- Born: 11th-century
- Died: 1066 or 1068 Travanca, Amarante, Porto, Portugal
- Buried: Mosteiro de Travanca, Porto
- Noble family: House of Ribadouro
- Spouse: Elvira de Ribadouro
- Issue: Rodrigo Garcia de Ribadouro
- Father: Moninho Viegas, o Gasco
- Mother: Válida Trocosendes de Baião

= Garcia Moniz, o Gasco =

Portuguese knight (-1068)

Garcia Moniz de Ribadouro, called the Gascon (o Gasco) was a medieval Knight that participated in Reconquista against the Moors. He is credited with founding the Monastery of Travanca. He was the son of Munio Viegas and Válida Trocosendes de Baião, and was married to Elvira.

Garcia Moniz died in 1066 or 1068 fighting the Moors, during the campaign of conquest of Ribadouro.

== Biography ==

=== Origin ===
Old accounts tell that in 999, in a year of change in the Kingdom of León, when Bermudo II died and Count Mendo Gonçalves de Portucale became regent of the young Afonso V, a landing of Christians took place at the mouth of the Douro, commanded by Monio Viegas, the supposed founder of the Ribaduriense (or Gascan) lineage, who was said to have originated in Gascony.  This information may be credible, but in the donation that Garcia Moniz made in 1068 to the King of Galicia, it refers to goods that he had inherited from his grandparents, so that they, the supposed parents of the “founder of Gascony” already had control in Ribadouro, and so Monio did not conquer such control, but inherited it, and therefore could not come from Gascony, as he was a native of Portugal, probably from a Portuguese place called Gasconha (or Casconha, in the current municipality of Paredes).

=== Early years ===
Garcia was the second son of the great Monio Viegas I of Ribadouro, who is generally considered the founder of the Ribadouro dynasty. His mother was called Válida Trocosendes de Baião, daughter of Dom Trutesendo Galindes de Baião and Moninho Viegas. From the patronymic, it is possible to say that his paternal grandfather was called Egas, probably Egas Moniz, a name that would become quite common in the family (in fact, it was the name of his eldest brother and heir to the house).

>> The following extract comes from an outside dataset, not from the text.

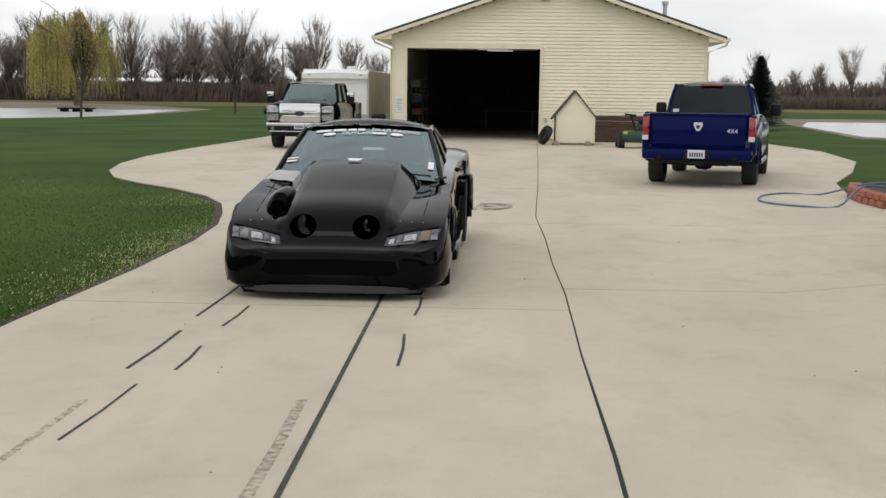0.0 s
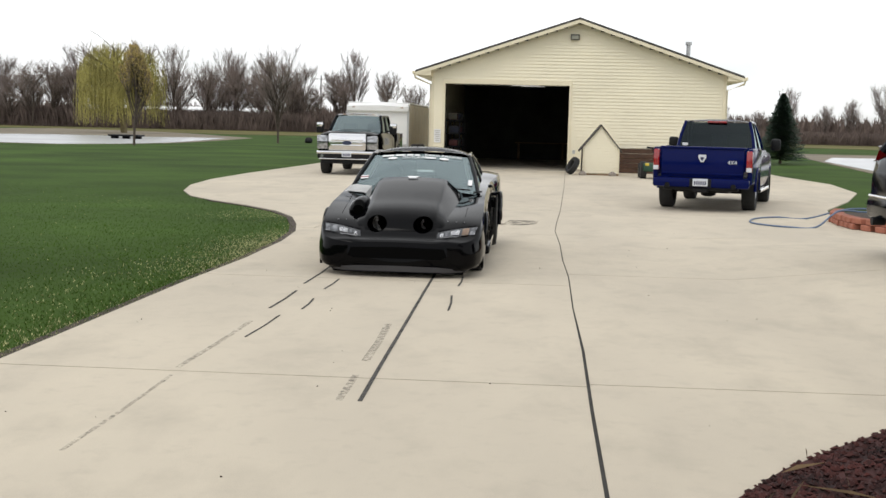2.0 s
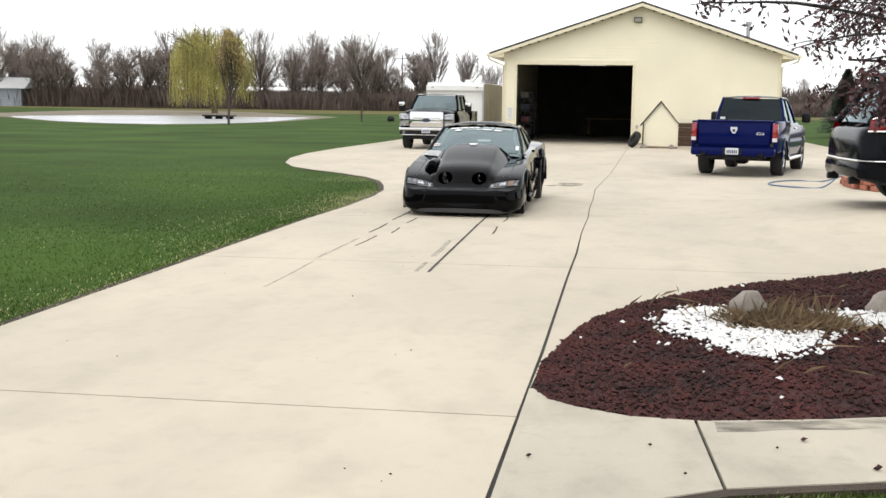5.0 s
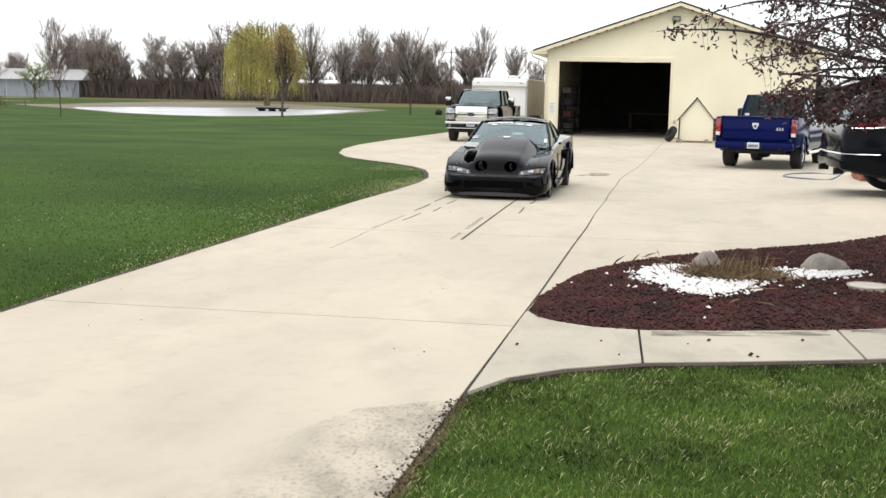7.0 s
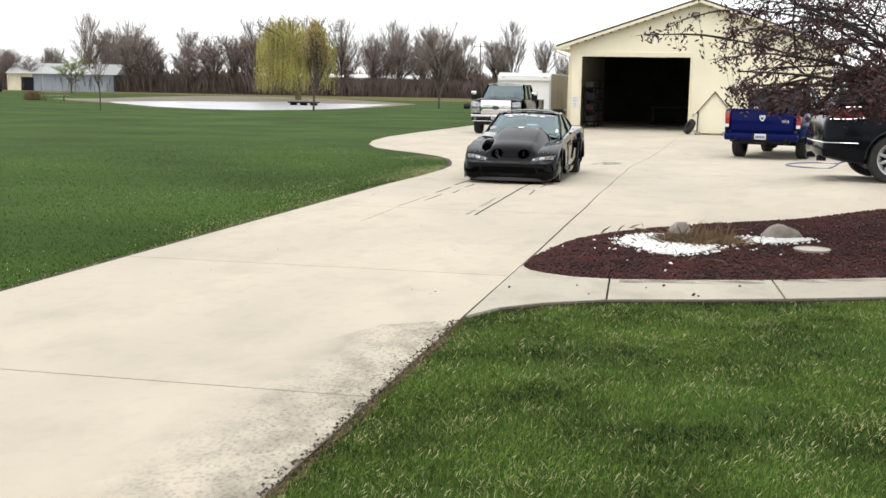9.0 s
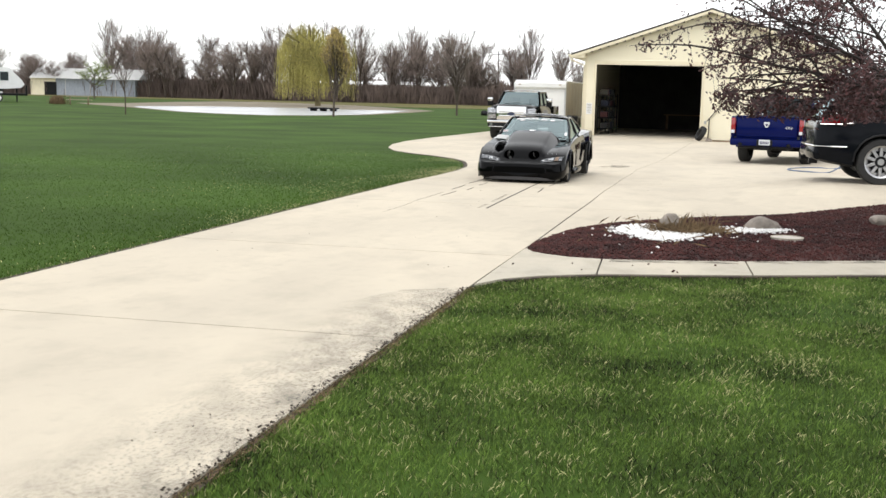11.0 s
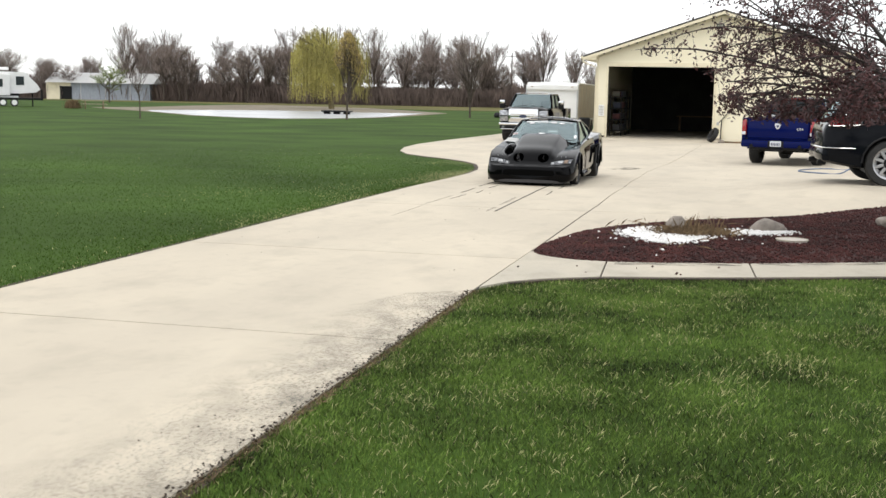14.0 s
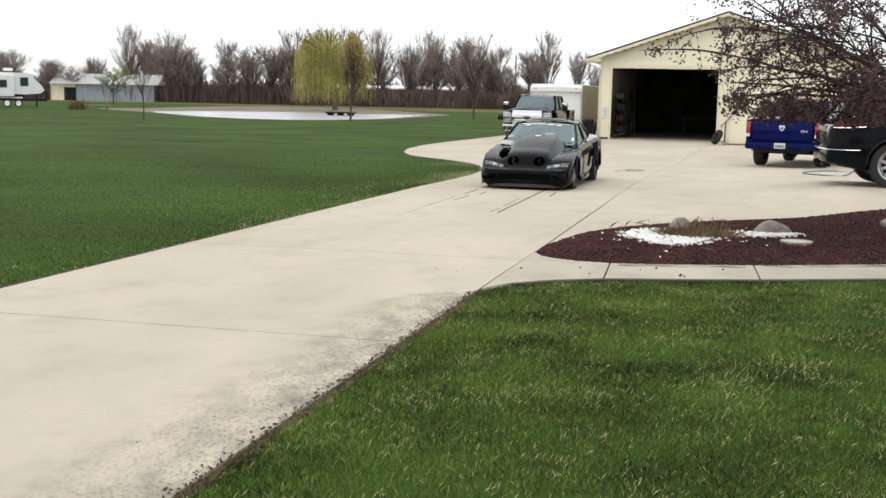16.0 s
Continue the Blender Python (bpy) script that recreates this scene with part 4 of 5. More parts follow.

=== Founding of Travanca and the issue with the Monastery of Soalhães ===
The first news of Garcia is from 1008, when his father donated the town of Travanca to him, without the obligation to share it with his brother Egas, but with the obligation to build a monastery, which he founded that year.

It is also known that Garcia Moniz attacked the monastery of Soalhães, seizing its estates and also trying to obtain its patronage. Thus, the priests Afonso and João brought a case against him before the “vicars” of Ferdinand I of León in Portugal, namely Diogo Trutesendes, Mendo Dias and Gosendo Arnaldes de Baião. When the first instance failed, the vicars themselves took the matter to Palencia, before King Ferdinand himself and his council, composed of the bishops Alvito, Diogo Vestruariz, Mauselo, Miro and Sisnando (the bishop of Porto), Count Sancho Vasques, Nuno Mendes (probably the one who would later become the Portuguese leader) and Framego Dias and the Portuguese infantrymen Gomes Echegues de Sousa, Mendo Gonçalves da Maia and Godinho Viegas, in addition to several other nobles; there the case was decided in favour of the monastery, of which Garcia Moniz's grandparents were the patrons, and he ended up granting the estate in question to the priests.

=== Later years and death ===
He appears again in the documentation, in one of his last times, in 1066, when, with his wife Elvira, he made a vast donation to Garcia II of Galicia; in 1068 a Monio Viegas (II) appears calling him his nephew, and grandson of another Monio Viegas (I). It is known that in 1068 this Monio nephew received from the King of Galicia a part of the goods that his uncle had donated two years earlier.

According to tradition, Garcia died in 1068, in combat against the Moors :En aquel tiempo llamavanle la Foz de Duero Malo, y lidiaron alli con grande exercito de Moros por muchas vezes y fue muerto por ellos en un recuentro dõ Garcia Moñiz el Gasco (...)

== Marriage and descendants ==
Garcia was married to Elvira de Ribadouro, of unknown origins. They had a son named:

- Rodrigo Garcia de Ribadouro (or Olívio Garcia), who inherited assets in the Land of Favões from his father.